President Obama is "committed to reform," but it would be "stupid" to let those dastardly Koch brothers "just roll over you," added Bill Burton, the former White House press aide who in January joined the "Democratic-leaning public affairs firm Global Strategy Group" after serving as senior adviser to Priorities USA Action, the pro-Obama Super PAC that spent $65 million last year tarring Mitt Romney’s good name. Obama was against Super PACs, which also can raise unlimited amounts of money, before he was for them, just as he was with dark-money groups such as Organizing for Action. In each case—and in the case of the president’s support for same-sex marriage—Obama’s position followed the money. It would have been "stupid" to do otherwise, according to Bill Burton.

Rational choice theorists would agree. They have long assumed that man is a selfish actor who calculates his every move for maximum advantage. And a survey of Obama world at the beginning of his second administration would not prove them wrong. All of the players are cashing in. No one, it seems, has any idea who will be paying Messina to sprinkle his Pixie Dust on public officials for private benefit. But look at how the Oneida Indian Nation paid Obama’s pollster Joel Benenson to survey New York attitudes on legalized casino gambling. Look at how the Weinstein Company, in preparation for the Academy Awards, hired former Obama campaign spokeswoman Stephanie Cutter to promote, without disclosing the financial arrangement, Silver Linings Playbook on her Twitter feed and the web extra of "This Week." Look at how the property-shark owner of a failing political magazine, himself an Obama donor and former staffer, paid former Obama communications director Anita Dunn to promote the "re-launch" of his publication and maybe, just maybe, help score an Oval Office interview and photo shoot with POTUS.
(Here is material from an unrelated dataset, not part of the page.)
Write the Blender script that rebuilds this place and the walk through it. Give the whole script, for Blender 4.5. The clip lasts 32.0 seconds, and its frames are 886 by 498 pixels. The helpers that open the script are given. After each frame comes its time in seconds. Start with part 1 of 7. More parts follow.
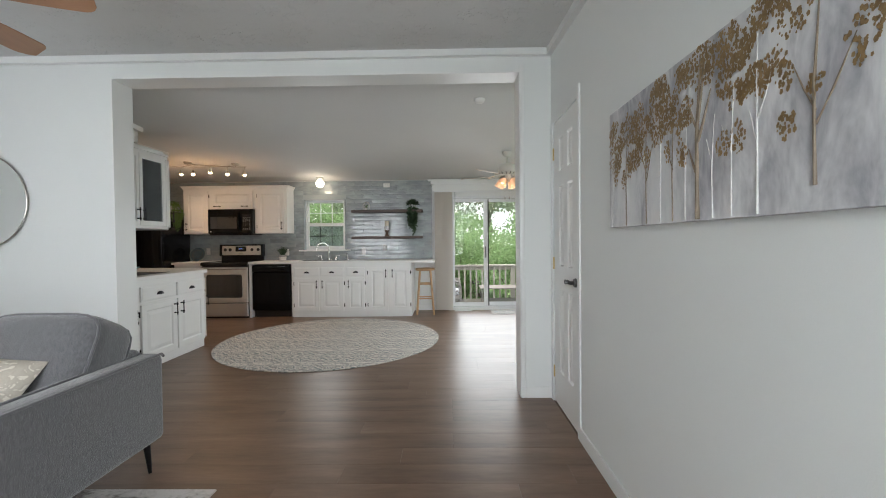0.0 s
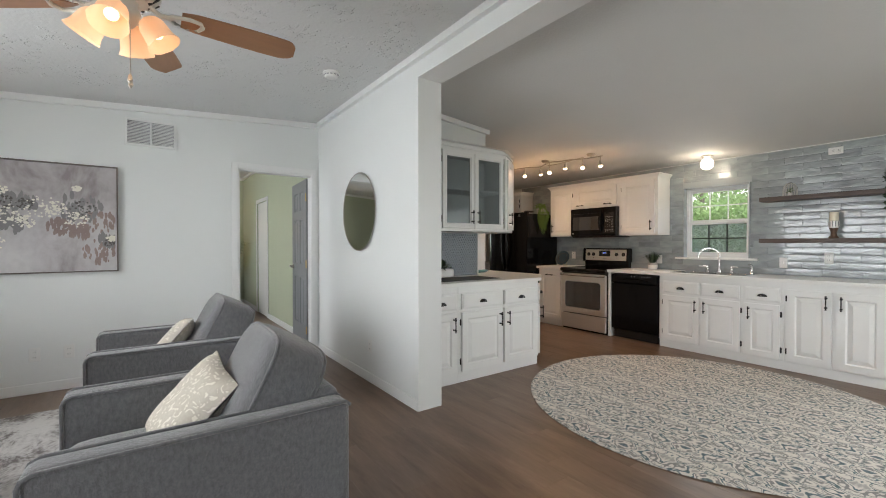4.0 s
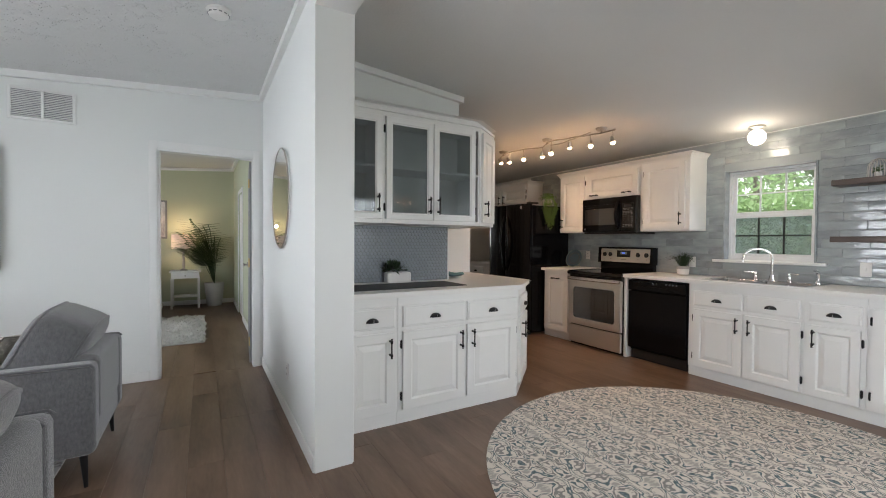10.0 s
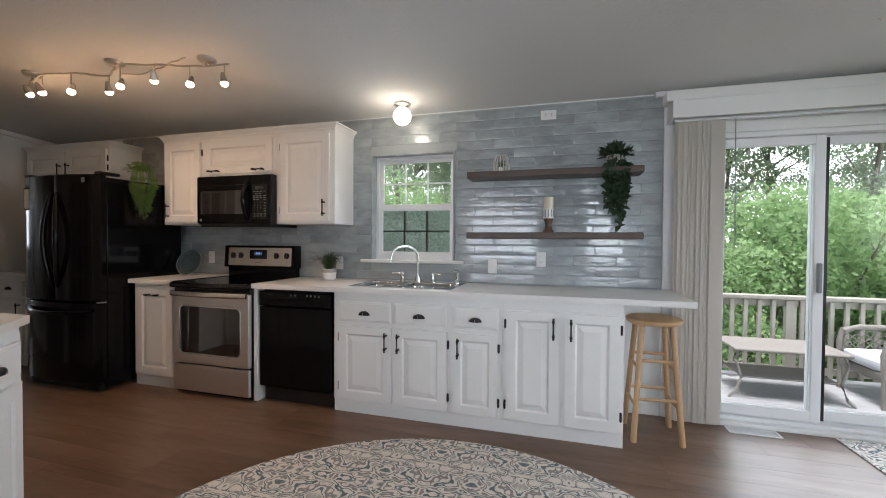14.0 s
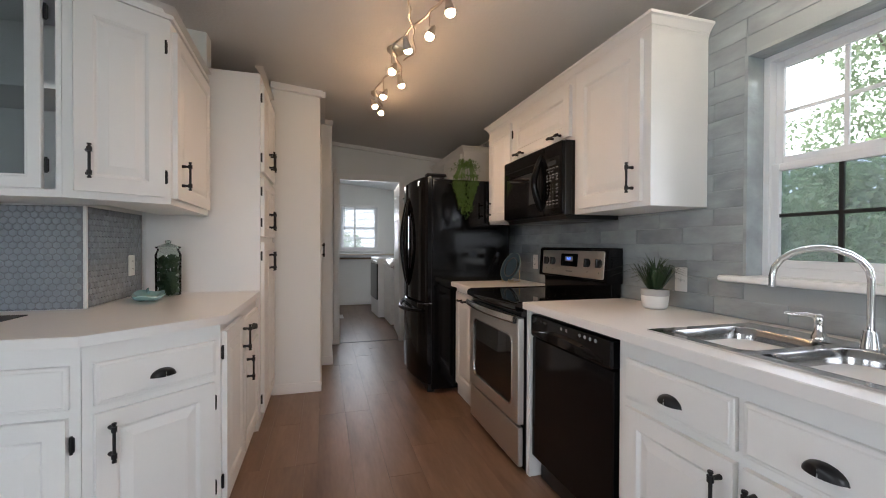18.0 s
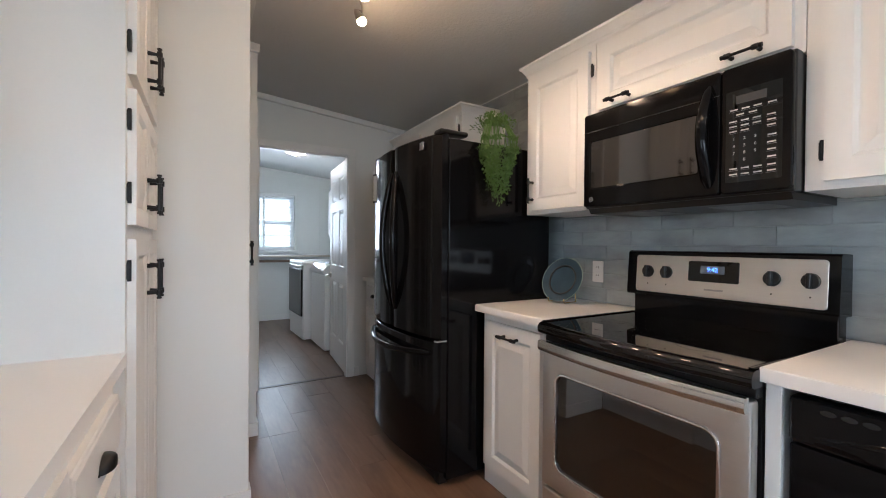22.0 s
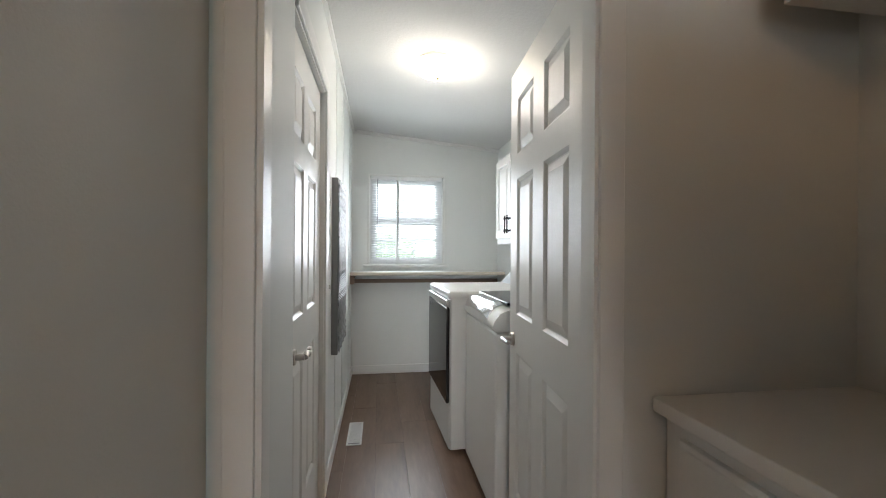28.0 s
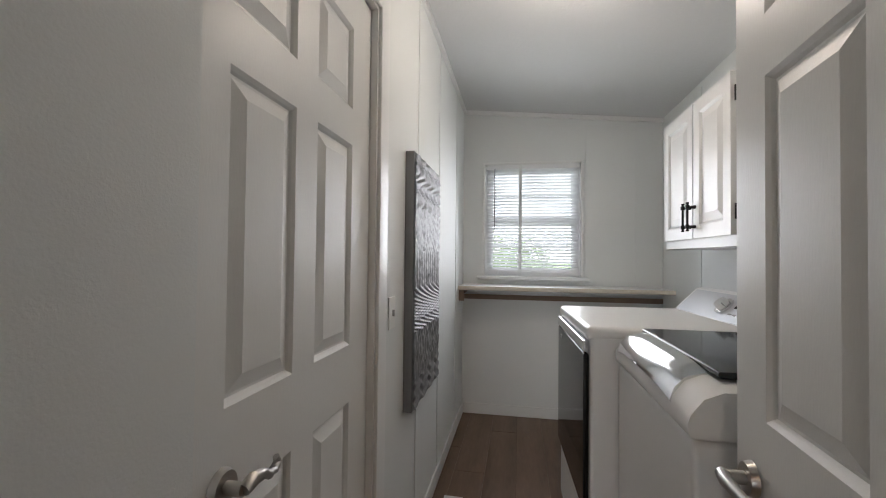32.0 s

"When the president ran in 2007," a member of the White House Press Corps told Jay Carney on Monday, "he used this exact language. He said, ‘The cynics, the lobbyists, and the special interests who have turned government into a game only they can play, they write the checks and you get stuck with the bills. They get the access while you get to write a letter.’ Doesn’t [Organizing for Action] in many ways, though, create a situation that does blur that line of exactly what he was campaigning against in 2007?"

Carney dodged, of course. How could he have done otherwise? The facts are not in dispute. Undisclosed donors are writing unlimited checks to gain access to the president. And the rest of us can’t even get into the White House lobby.